:: Required work ::
Quote every line as written. Omit pictures.

:: Data segment ::
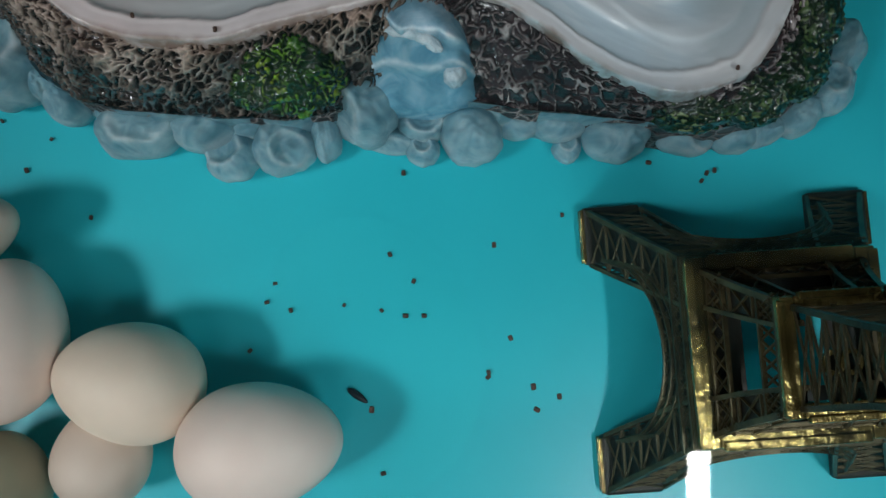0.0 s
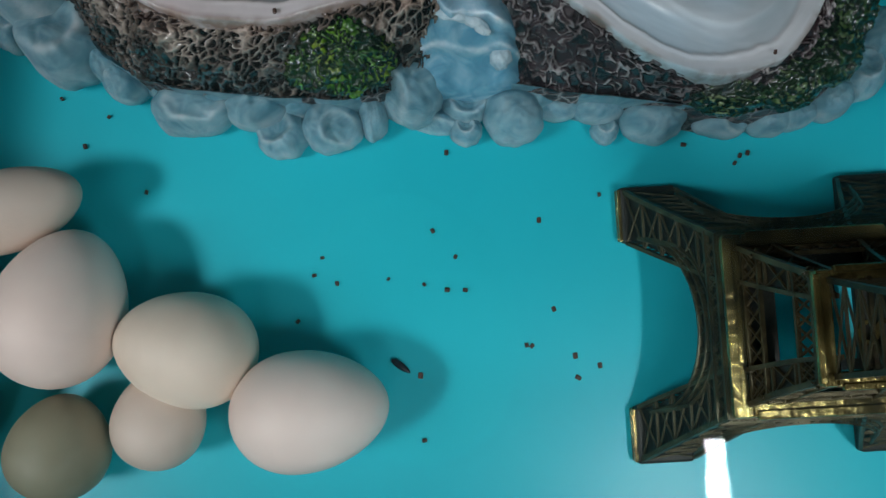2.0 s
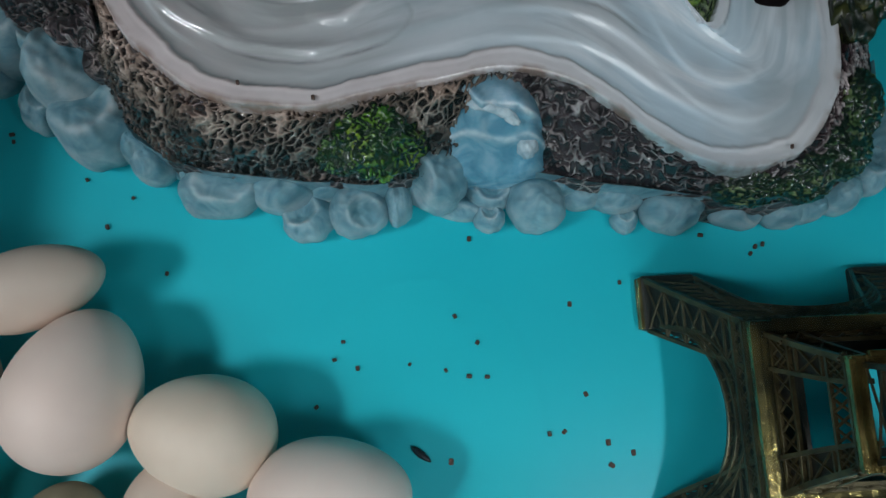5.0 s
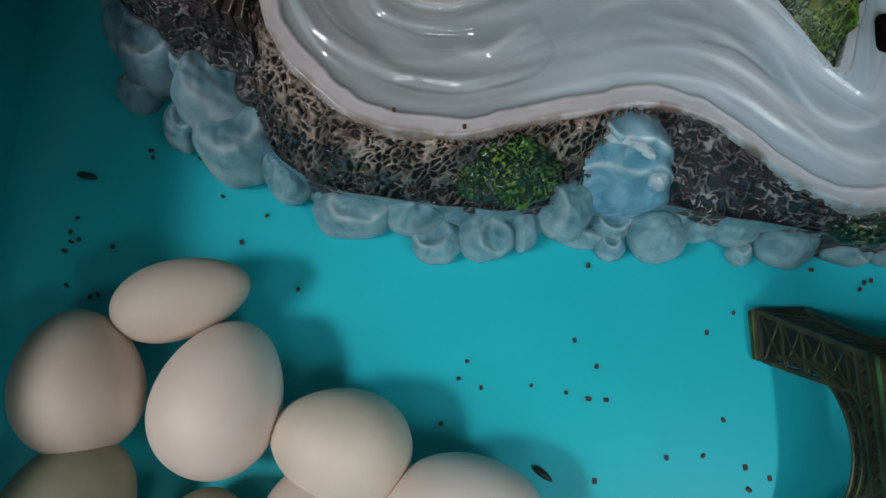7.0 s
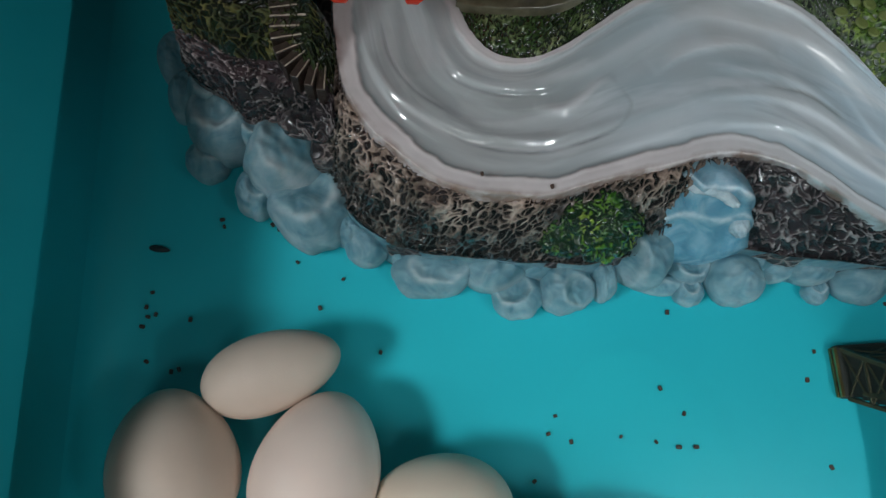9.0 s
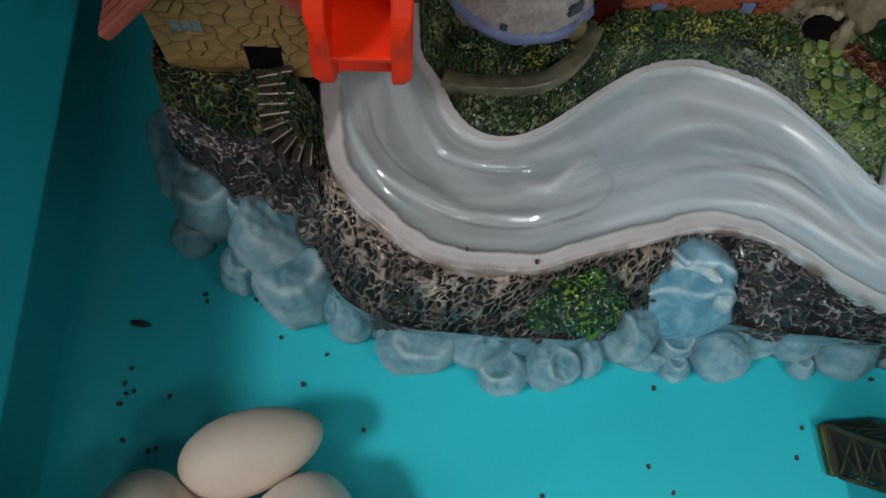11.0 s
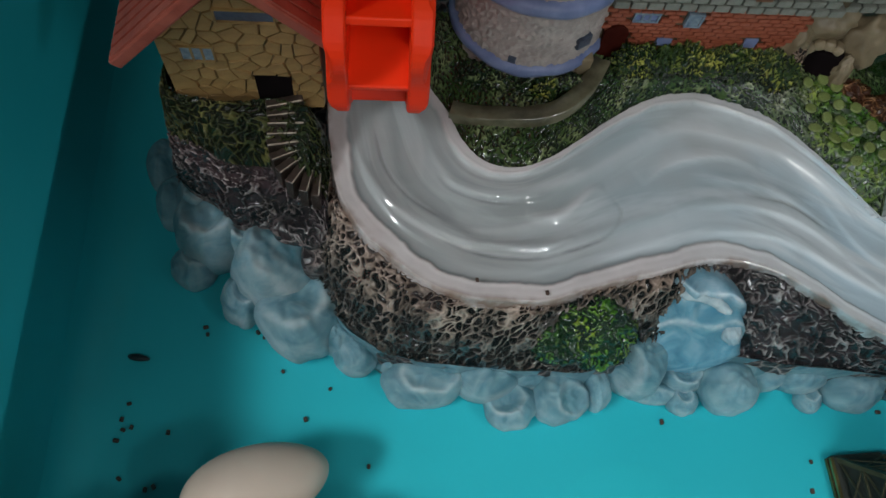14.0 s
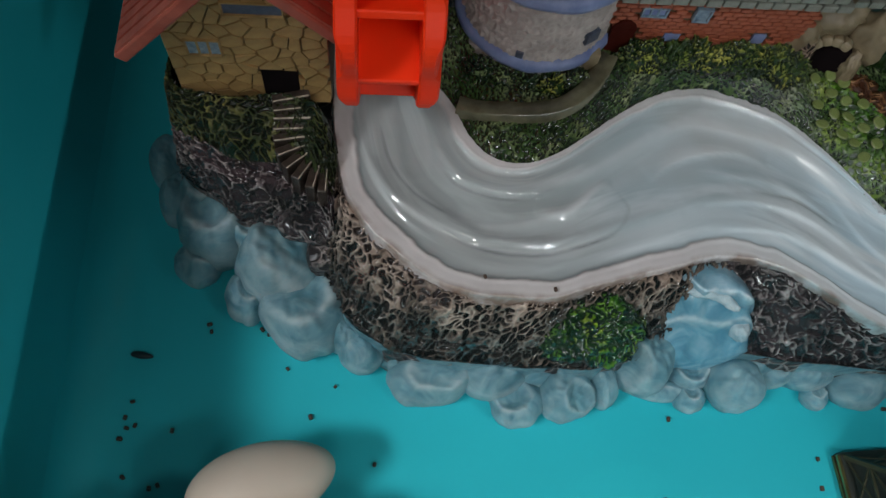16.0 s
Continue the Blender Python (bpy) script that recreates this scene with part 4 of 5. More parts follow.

:: Complete output ::
0.0 s
2.0 s
5.0 s
7.0 s
9.0 s
11.0 s
14.0 s
16.0 s
Continue the Blender Python (bpy) script that recreates this scene with part 4 of 5. More parts follow.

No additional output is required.